*EXERCISE PROMPT*. In the records below, find the line with "from mathutils import" and the line with "return 1 + round(t * FPS)"; return exactly those lines and every line between them.

── MATERIAL SHOWN ──

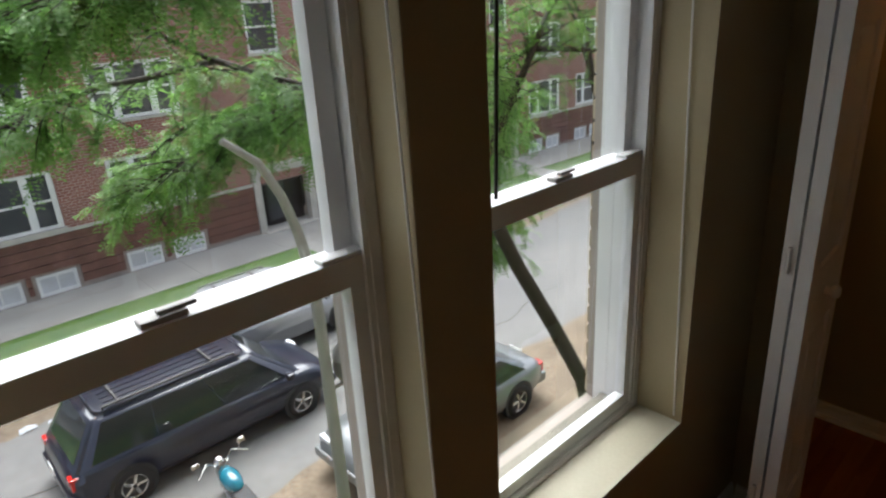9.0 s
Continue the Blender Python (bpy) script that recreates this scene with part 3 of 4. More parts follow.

───
── MATERIAL SHOWN ──

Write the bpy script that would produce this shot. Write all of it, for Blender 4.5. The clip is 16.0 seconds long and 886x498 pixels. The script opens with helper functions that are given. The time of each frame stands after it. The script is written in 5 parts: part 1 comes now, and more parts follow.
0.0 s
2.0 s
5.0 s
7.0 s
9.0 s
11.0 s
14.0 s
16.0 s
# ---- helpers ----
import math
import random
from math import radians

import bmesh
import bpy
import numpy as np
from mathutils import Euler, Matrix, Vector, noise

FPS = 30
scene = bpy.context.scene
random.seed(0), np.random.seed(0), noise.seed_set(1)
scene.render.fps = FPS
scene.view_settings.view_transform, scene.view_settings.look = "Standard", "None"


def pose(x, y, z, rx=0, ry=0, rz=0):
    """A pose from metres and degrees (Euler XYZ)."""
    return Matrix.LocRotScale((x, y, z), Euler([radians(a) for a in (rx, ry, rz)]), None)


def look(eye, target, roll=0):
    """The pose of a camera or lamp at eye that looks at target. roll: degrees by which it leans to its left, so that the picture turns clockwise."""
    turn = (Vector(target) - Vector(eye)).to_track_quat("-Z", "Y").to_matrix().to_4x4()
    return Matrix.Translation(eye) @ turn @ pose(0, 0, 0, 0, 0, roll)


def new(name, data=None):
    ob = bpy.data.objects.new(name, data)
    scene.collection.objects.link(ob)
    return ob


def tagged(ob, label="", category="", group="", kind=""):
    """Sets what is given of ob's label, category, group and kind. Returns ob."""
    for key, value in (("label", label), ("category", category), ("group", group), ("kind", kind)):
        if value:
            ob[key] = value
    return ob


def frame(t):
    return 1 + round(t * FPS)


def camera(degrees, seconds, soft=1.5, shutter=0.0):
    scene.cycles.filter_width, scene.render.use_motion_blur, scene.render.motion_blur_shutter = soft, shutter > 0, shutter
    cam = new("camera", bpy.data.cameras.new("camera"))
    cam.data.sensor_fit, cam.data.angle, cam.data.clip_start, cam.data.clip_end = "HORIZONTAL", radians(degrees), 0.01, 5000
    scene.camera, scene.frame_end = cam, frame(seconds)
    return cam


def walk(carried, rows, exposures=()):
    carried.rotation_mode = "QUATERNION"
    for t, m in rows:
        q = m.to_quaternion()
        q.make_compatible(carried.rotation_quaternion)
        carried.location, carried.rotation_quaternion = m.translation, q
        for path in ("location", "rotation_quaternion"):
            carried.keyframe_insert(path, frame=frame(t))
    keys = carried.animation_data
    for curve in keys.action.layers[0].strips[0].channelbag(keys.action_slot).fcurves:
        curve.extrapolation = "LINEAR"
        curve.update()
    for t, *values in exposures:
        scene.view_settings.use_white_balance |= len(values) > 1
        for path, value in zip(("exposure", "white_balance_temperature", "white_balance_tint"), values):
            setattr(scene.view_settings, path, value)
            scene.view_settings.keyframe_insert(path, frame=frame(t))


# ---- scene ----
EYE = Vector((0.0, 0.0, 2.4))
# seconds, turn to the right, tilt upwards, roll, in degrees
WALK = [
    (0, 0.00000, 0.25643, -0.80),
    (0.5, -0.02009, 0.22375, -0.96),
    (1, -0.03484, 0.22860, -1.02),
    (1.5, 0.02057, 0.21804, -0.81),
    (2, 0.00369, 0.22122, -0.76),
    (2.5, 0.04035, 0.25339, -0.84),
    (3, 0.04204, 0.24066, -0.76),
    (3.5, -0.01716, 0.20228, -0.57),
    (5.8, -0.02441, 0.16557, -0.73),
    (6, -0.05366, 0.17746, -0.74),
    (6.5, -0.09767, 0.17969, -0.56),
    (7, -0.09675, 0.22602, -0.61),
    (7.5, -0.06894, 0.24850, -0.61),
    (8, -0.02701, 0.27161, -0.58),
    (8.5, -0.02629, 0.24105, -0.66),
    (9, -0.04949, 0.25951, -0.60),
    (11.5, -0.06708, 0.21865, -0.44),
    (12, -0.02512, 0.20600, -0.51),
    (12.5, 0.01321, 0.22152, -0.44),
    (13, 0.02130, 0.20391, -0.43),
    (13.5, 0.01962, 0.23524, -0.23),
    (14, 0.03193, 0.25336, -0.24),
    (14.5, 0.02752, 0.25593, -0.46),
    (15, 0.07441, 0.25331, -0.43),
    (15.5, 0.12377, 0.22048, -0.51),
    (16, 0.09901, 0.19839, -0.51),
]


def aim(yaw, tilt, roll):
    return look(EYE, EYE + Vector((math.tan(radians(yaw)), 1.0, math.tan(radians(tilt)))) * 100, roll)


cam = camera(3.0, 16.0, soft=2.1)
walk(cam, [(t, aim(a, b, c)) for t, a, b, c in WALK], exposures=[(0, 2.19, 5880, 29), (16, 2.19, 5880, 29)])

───

*FINAL RESULT*.
from mathutils import Euler, Matrix, Vector, noise

FPS = 30
scene = bpy.context.scene
random.seed(0), np.random.seed(0), noise.seed_set(1)
scene.render.fps = FPS
scene.view_settings.view_transform, scene.view_settings.look = "Standard", "None"


def pose(x, y, z, rx=0, ry=0, rz=0):
    """A pose from metres and degrees (Euler XYZ)."""
    return Matrix.LocRotScale((x, y, z), Euler([radians(a) for a in (rx, ry, rz)]), None)


def look(eye, target, roll=0):
    """The pose of a camera or lamp at eye that looks at target. roll: degrees by which it leans to its left, so that the picture turns clockwise."""
    turn = (Vector(target) - Vector(eye)).to_track_quat("-Z", "Y").to_matrix().to_4x4()
    return Matrix.Translation(eye) @ turn @ pose(0, 0, 0, 0, 0, roll)


def new(name, data=None):
    ob = bpy.data.objects.new(name, data)
    scene.collection.objects.link(ob)
    return ob


def tagged(ob, label="", category="", group="", kind=""):
    """Sets what is given of ob's label, category, group and kind. Returns ob."""
    for key, value in (("label", label), ("category", category), ("group", group), ("kind", kind)):
        if value:
            ob[key] = value
    return ob


def frame(t):
    return 1 + round(t * FPS)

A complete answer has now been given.